The implied volatility term structure describes how IV varies across different expiration dates for the same underlying. In normal conditions, options markets exhibit contango — longer-dated options carry higher IV than near-term options, reflecting greater uncertainty over longer time horizons. When this relationship breaks down, it can signal tradeable anomalies that calendar spread strategies are designed to exploit.
Anomaly Types
- Inversion (Near > Far): Near-term IV exceeds far-term IV, creating a backwardated term structure. Outside of known catalysts, inversions are unusual and often revert. They suggest the market is pricing in short-term risk that may be overstated, presenting opportunities to sell near-term and buy far-term volatility via calendar spreads.
- Steep Contango (Far >> Near): Far-term IV is significantly higher than near-term IV, beyond what is historically normal. This can indicate the market expects future uncertainty to ramp up, and may present opportunities to buy near-term options at a discount relative to the term structure.

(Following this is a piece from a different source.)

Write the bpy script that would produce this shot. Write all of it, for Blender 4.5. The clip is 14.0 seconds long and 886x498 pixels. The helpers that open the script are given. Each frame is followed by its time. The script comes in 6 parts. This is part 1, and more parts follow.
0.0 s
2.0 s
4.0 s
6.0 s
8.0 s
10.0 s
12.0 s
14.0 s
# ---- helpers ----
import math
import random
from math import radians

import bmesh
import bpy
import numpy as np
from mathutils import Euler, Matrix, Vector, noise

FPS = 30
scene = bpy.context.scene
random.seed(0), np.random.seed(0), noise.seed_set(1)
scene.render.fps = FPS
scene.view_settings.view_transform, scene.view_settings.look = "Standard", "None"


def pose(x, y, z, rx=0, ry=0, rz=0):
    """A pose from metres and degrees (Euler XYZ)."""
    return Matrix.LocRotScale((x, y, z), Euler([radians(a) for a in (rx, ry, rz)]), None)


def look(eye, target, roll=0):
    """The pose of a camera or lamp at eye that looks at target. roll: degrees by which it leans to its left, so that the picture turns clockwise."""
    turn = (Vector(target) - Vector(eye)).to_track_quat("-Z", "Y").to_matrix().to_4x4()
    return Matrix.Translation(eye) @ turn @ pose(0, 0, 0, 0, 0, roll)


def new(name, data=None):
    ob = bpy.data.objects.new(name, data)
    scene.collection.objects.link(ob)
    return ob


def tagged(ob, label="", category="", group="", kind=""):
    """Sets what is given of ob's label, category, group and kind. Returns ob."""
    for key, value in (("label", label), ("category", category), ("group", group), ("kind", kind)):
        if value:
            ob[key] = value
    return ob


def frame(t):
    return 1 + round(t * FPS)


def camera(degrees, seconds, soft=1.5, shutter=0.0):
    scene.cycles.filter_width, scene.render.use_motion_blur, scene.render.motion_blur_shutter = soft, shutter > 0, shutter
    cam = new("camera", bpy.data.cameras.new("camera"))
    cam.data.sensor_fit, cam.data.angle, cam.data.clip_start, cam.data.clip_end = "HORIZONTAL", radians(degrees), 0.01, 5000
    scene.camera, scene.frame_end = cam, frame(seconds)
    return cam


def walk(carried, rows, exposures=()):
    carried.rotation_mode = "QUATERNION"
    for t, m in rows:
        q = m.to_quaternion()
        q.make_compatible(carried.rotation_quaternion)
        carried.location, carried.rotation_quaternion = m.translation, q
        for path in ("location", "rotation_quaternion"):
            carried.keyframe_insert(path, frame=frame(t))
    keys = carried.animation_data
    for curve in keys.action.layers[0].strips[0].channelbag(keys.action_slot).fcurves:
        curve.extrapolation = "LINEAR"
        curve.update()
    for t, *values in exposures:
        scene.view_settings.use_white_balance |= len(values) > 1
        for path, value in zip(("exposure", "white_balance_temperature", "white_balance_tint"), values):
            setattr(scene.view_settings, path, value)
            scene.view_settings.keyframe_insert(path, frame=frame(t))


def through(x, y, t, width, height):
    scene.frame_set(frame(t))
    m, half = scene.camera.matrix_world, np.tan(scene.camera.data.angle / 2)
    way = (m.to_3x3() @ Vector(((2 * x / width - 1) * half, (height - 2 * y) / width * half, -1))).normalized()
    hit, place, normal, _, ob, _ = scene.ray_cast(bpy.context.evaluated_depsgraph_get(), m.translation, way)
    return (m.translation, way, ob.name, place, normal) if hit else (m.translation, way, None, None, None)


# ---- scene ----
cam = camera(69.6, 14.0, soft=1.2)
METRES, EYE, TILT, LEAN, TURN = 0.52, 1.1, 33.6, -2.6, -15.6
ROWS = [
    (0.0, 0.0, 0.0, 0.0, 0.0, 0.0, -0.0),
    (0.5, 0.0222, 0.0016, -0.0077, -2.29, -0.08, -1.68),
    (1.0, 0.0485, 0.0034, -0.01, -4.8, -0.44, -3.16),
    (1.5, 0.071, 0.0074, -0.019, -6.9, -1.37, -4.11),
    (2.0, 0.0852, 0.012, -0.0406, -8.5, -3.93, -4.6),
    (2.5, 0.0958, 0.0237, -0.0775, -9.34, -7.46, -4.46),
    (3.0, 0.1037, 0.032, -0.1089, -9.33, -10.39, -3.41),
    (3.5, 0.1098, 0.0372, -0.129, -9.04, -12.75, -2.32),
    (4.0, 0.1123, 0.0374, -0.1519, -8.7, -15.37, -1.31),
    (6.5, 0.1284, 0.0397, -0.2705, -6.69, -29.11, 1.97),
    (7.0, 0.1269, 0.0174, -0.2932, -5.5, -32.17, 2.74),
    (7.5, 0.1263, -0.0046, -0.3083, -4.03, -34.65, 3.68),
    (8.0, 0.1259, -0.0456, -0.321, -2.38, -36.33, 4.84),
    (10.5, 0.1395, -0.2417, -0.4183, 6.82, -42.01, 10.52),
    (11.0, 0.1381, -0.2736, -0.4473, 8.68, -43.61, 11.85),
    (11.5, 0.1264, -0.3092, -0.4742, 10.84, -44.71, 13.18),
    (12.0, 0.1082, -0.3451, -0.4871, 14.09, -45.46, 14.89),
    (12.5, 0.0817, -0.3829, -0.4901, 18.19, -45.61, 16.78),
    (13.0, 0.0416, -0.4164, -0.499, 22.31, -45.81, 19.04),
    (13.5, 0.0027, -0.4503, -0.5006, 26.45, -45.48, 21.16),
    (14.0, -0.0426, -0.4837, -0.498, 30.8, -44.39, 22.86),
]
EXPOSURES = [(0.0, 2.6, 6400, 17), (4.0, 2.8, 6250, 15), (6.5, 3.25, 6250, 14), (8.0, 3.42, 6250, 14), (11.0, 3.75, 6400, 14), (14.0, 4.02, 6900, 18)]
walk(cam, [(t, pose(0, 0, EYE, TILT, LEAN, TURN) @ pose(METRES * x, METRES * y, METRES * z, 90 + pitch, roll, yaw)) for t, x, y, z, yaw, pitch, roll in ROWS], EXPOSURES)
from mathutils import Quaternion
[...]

- Event Compression: An earnings announcement or other catalyst creates a sharp spike in near-term IV relative to post-event expirations. While this is expected behavior around events, extreme compression levels (high z-scores) suggest the event risk premium may be overstated or understated.
Trading Implications
- Calendar Spreads for Inversions: When near-term IV is elevated above far-term IV, selling the near-term expiration and buying the far-term expiration captures the reversion. The ideal setup combines a high z-score (statistical anomaly) with no obvious catalyst explaining the inversion.

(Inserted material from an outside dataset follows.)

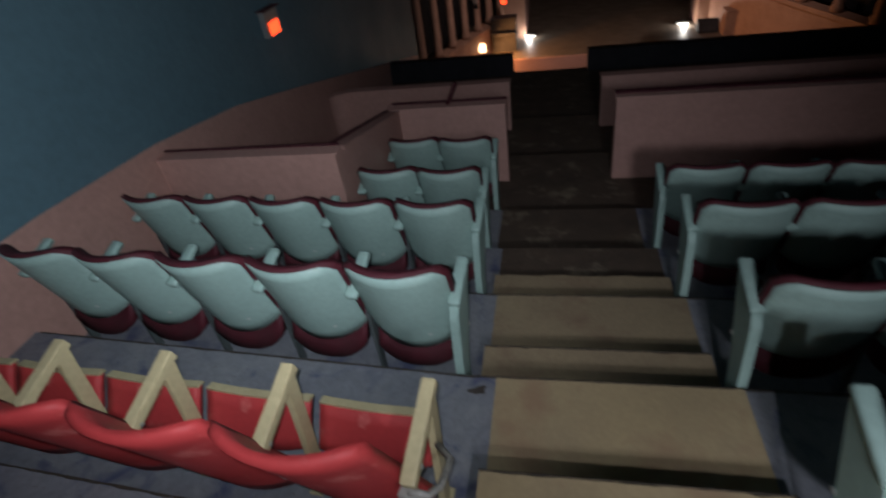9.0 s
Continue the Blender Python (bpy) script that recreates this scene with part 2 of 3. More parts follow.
STONE = material("tan_column_plaster", (0.40, 0.235, 0.165), 0.7, second=(0.31, 0.175, 0.12), scale=3, amount=0.35, fine=25, coords="World")
GILT = material("gilded_cornice", (0.50, 0.34, 0.12), 0.5, second=(0.36, 0.24, 0.09), scale=5, amount=0.5, fine=20, bump=0.4, coords="World")
DRAPE = material("dusky_rose_drape", (0.20, 0.105, 0.09), 0.85, second=(0.12, 0.065, 0.058), scale=3, amount=0.4, fine=40, coords="World")
FRINGE = material("dusty_grey_fringe", (0.24, 0.20, 0.18), 0.9, second=(0.12, 0.10, 0.09), scale=8, amount=0.4, fine=40, coords="World")
BOARDS = material("stage_boards", (0.16, 0.13, 0.10), 0.55, second=(0.11, 0.088, 0.07), scale=2, amount=0.4, fine=30, coords="World")
TAPE = material("grey_floor_tape", (0.33, 0.34, 0.32), 0.6, scale=12, amount=0.3, fine=50)
GREEN_TAPE = material("green_ribbon", (0.30, 0.50, 0.12), 0.5, scale=12, amount=0.2)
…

- Using the Z-Score: The z-score measures how many standard deviations the current slope deviates from its historical average. Values above 2.0 indicate strong anomalies; values above 1.5 are worth monitoring. Always check the earnings calendar and news before trading — a high z-score near earnings may be justified.
- Event Compression — Opportunity vs Risk: Pre-earnings IV compression creates large vega differences between expirations. This can be profitable for experienced traders who understand post-earnings IV crush, but carries significant gamma risk through the event. Use defined-risk strategies and size positions conservatively around events.
Key Metrics
- Slope (7/30): The difference between 7-day and 30-day implied volatility. Negative values indicate backwardation (near > far); large positive values indicate steep contango.

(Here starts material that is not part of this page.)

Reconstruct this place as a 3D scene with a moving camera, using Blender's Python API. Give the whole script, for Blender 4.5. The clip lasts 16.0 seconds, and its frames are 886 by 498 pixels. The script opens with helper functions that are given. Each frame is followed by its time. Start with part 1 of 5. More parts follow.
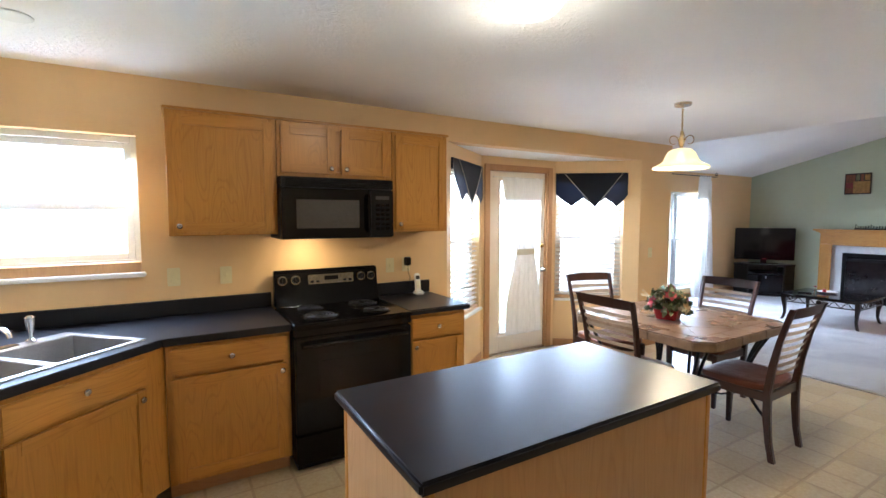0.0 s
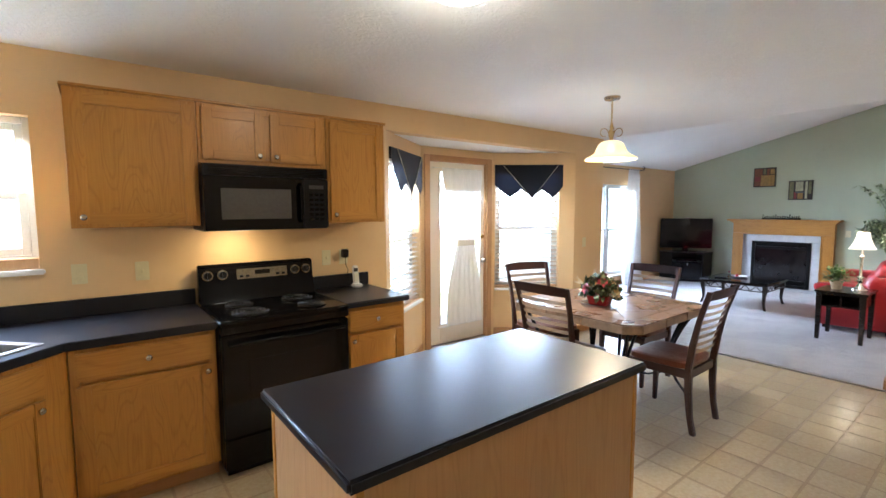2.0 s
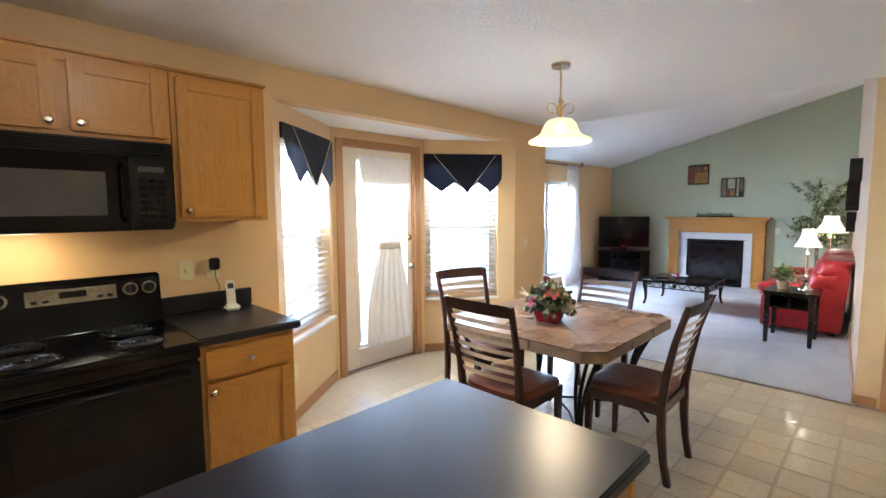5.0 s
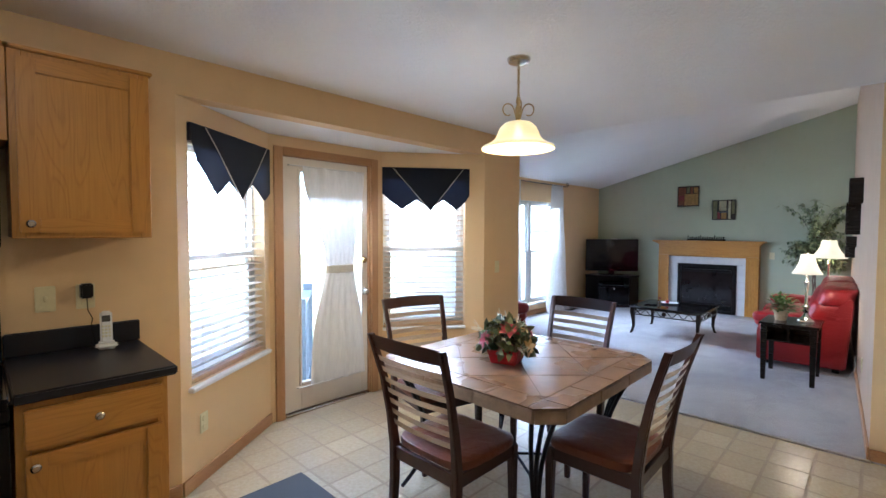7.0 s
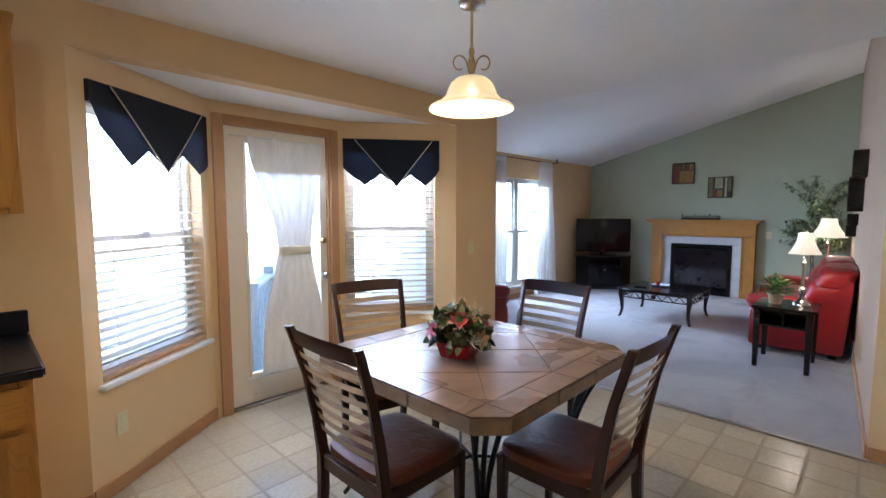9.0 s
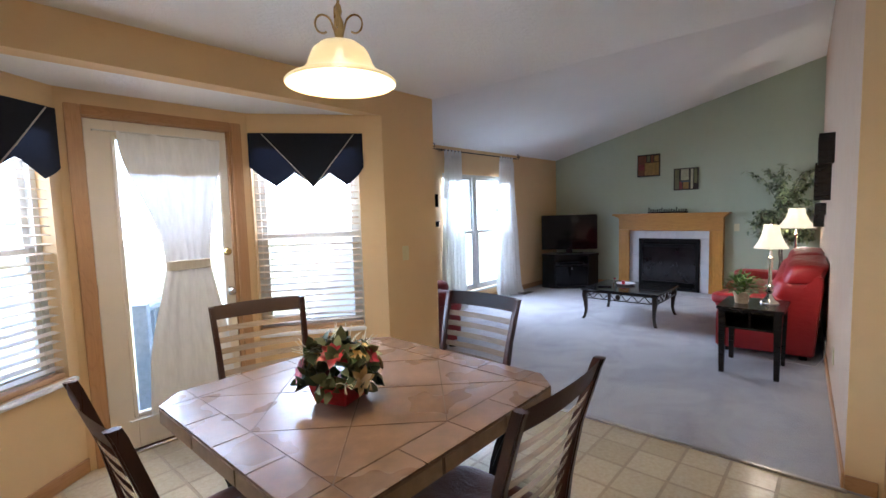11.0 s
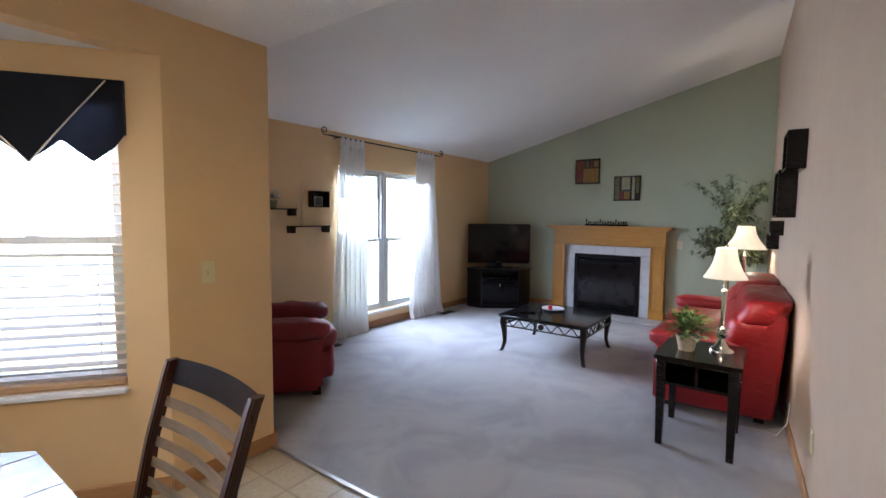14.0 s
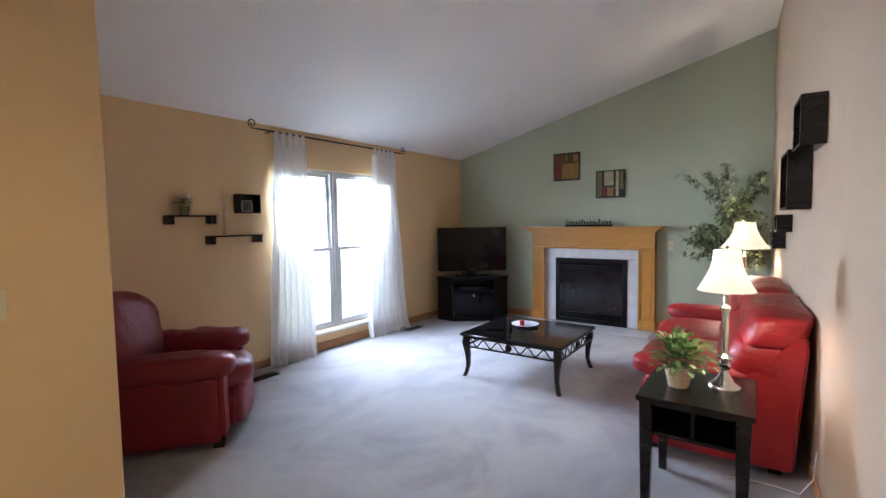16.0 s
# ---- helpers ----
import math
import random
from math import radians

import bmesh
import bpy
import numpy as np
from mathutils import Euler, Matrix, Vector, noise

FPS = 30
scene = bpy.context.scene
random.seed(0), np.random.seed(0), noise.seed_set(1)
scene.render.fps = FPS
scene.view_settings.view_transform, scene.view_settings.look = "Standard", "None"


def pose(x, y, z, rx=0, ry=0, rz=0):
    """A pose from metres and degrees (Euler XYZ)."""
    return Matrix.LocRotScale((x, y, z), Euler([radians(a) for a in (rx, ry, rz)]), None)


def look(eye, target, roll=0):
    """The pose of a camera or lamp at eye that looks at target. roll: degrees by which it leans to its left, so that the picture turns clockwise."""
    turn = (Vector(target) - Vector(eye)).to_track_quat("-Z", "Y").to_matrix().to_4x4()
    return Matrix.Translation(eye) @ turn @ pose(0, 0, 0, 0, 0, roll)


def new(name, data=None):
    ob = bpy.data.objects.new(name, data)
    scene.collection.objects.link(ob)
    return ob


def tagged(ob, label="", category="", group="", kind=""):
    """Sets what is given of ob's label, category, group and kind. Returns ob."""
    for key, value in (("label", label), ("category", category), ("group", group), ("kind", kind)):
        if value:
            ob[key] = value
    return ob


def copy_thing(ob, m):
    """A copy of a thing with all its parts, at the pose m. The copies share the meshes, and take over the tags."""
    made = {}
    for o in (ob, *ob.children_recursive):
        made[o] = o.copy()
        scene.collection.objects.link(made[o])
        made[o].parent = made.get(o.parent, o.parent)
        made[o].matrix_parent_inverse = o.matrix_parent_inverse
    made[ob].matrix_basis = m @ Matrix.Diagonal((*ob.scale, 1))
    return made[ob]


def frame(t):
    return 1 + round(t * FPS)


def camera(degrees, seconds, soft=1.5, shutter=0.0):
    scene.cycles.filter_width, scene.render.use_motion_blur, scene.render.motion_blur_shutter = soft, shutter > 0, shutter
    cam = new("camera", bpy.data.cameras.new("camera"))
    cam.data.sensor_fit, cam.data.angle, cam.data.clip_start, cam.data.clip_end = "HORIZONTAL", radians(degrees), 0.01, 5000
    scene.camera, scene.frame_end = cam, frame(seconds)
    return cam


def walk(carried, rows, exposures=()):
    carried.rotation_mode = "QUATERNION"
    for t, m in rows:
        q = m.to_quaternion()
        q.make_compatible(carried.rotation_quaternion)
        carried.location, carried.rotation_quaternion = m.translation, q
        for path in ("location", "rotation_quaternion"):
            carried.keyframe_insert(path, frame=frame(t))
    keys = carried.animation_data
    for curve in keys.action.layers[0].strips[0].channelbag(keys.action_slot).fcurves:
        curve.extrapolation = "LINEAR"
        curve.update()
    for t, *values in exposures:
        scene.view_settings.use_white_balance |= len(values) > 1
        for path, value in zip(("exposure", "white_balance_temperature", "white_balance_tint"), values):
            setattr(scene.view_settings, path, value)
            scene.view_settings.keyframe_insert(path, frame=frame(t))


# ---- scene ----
cam = camera(89.0, 16.0)
PATH = [
    (0, (0.192, 0.041, 1.543), (1.207, 1.758, 1.398), -0.0),
    (0.5, (0.206, 0.034, 1.539), (1.284, 1.712, 1.386), -0.2),
    (1, (0.214, 0.034, 1.535), (1.347, 1.674, 1.377), -0.2),
    (1.5, (0.227, 0.04, 1.528), (1.407, 1.647, 1.361), -0.1),
    (2, (0.248, 0.057, 1.52), (1.467, 1.633, 1.345), -0.2),
    (2.5, (0.287, 0.087, 1.515), (1.542, 1.633, 1.324), -0.3),
    (3, (0.362, 0.166, 1.503), (1.646, 1.685, 1.295), -0.6),
    (3.5, (0.476, 0.283, 1.487), (1.791, 1.774, 1.266), -0.7),
    (4, (0.595, 0.394, 1.477), (1.947, 1.851, 1.258), -0.7),
    (4.5, (0.736, 0.498, 1.484), (2.134, 1.914, 1.278), -0.8),
    (7, (1.453, 0.681, 1.463), (2.891, 2.069, 1.383), 0.2),
    (7.5, (1.562, 0.683, 1.461), (2.994, 2.076, 1.365), 0.3),
    (8, (1.667, 0.688, 1.443), (3.093, 2.085, 1.321), 0.2),
    (8.5, (1.754, 0.701, 1.433), (3.182, 2.094, 1.288), 0.3),
    (8.7, (1.8, 0.709, 1.433), (3.231, 2.098, 1.277), 0.2),
    (10.8, (2.413, 0.725, 1.44), (3.893, 2.059, 1.27), -1.5),
    (11, (2.487, 0.728, 1.439), (3.977, 2.053, 1.274), -1.7),
    (11.5, (2.679, 0.759, 1.427), (4.195, 2.055, 1.269), -1.5),
    (12, (2.889, 0.795, 1.418), (4.432, 2.058, 1.264), -1.1),
    (12.5, (3.124, 0.828, 1.424), (4.688, 2.065, 1.267), -0.6),
    (13, (3.349, 0.86, 1.416), (4.928, 2.078, 1.264), -0.0),
    (13.5, (3.58, 0.926, 1.425), (5.178, 2.119, 1.273), 0.6),
    (14, (3.805, 0.96, 1.424), (5.42, 2.131, 1.279), 0.6),
    (14.5, (4.04, 0.98, 1.409), (5.657, 2.149, 1.271), 0.4),
    (15, (4.247, 1.011, 1.408), (5.865, 2.179, 1.273), 0.1),
    (15.5, (4.43, 1.036, 1.412), (6.054, 2.196, 1.283), -0.4),
    (16, (4.615, 1.037, 1.403), (6.242, 2.194, 1.281), -0.9),
]
walk(cam, [(t, look(eye, target, roll)) for t, eye, target, roll in PATH], [(0, 4.8, 5500, 13), (4.5, 4.82, 5500, 13), (7, 4.28, 5250, 14), (8, 4.05, 5200, 15), (11.5, 4.08, 5600, 17), (14, 4.08, 5700, 17), (15, 4.38, 6050, 17), (15.5, 4.42, 5950, 16), (16, 4.42, 5750, 16)])
SKY, DAY, LAMPS = 0.085, 0.78, 0.10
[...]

- Historical Average: The rolling average slope for this symbol, providing a baseline for what is "normal" term structure behavior.
- Z-Score: Standard deviations from the historical average slope. Measures how anomalous the current term structure is relative to recent history.
- Earnings DTE: Days to the next earnings announcement. Critical context — term structure anomalies near earnings are often event-driven rather than mispriced.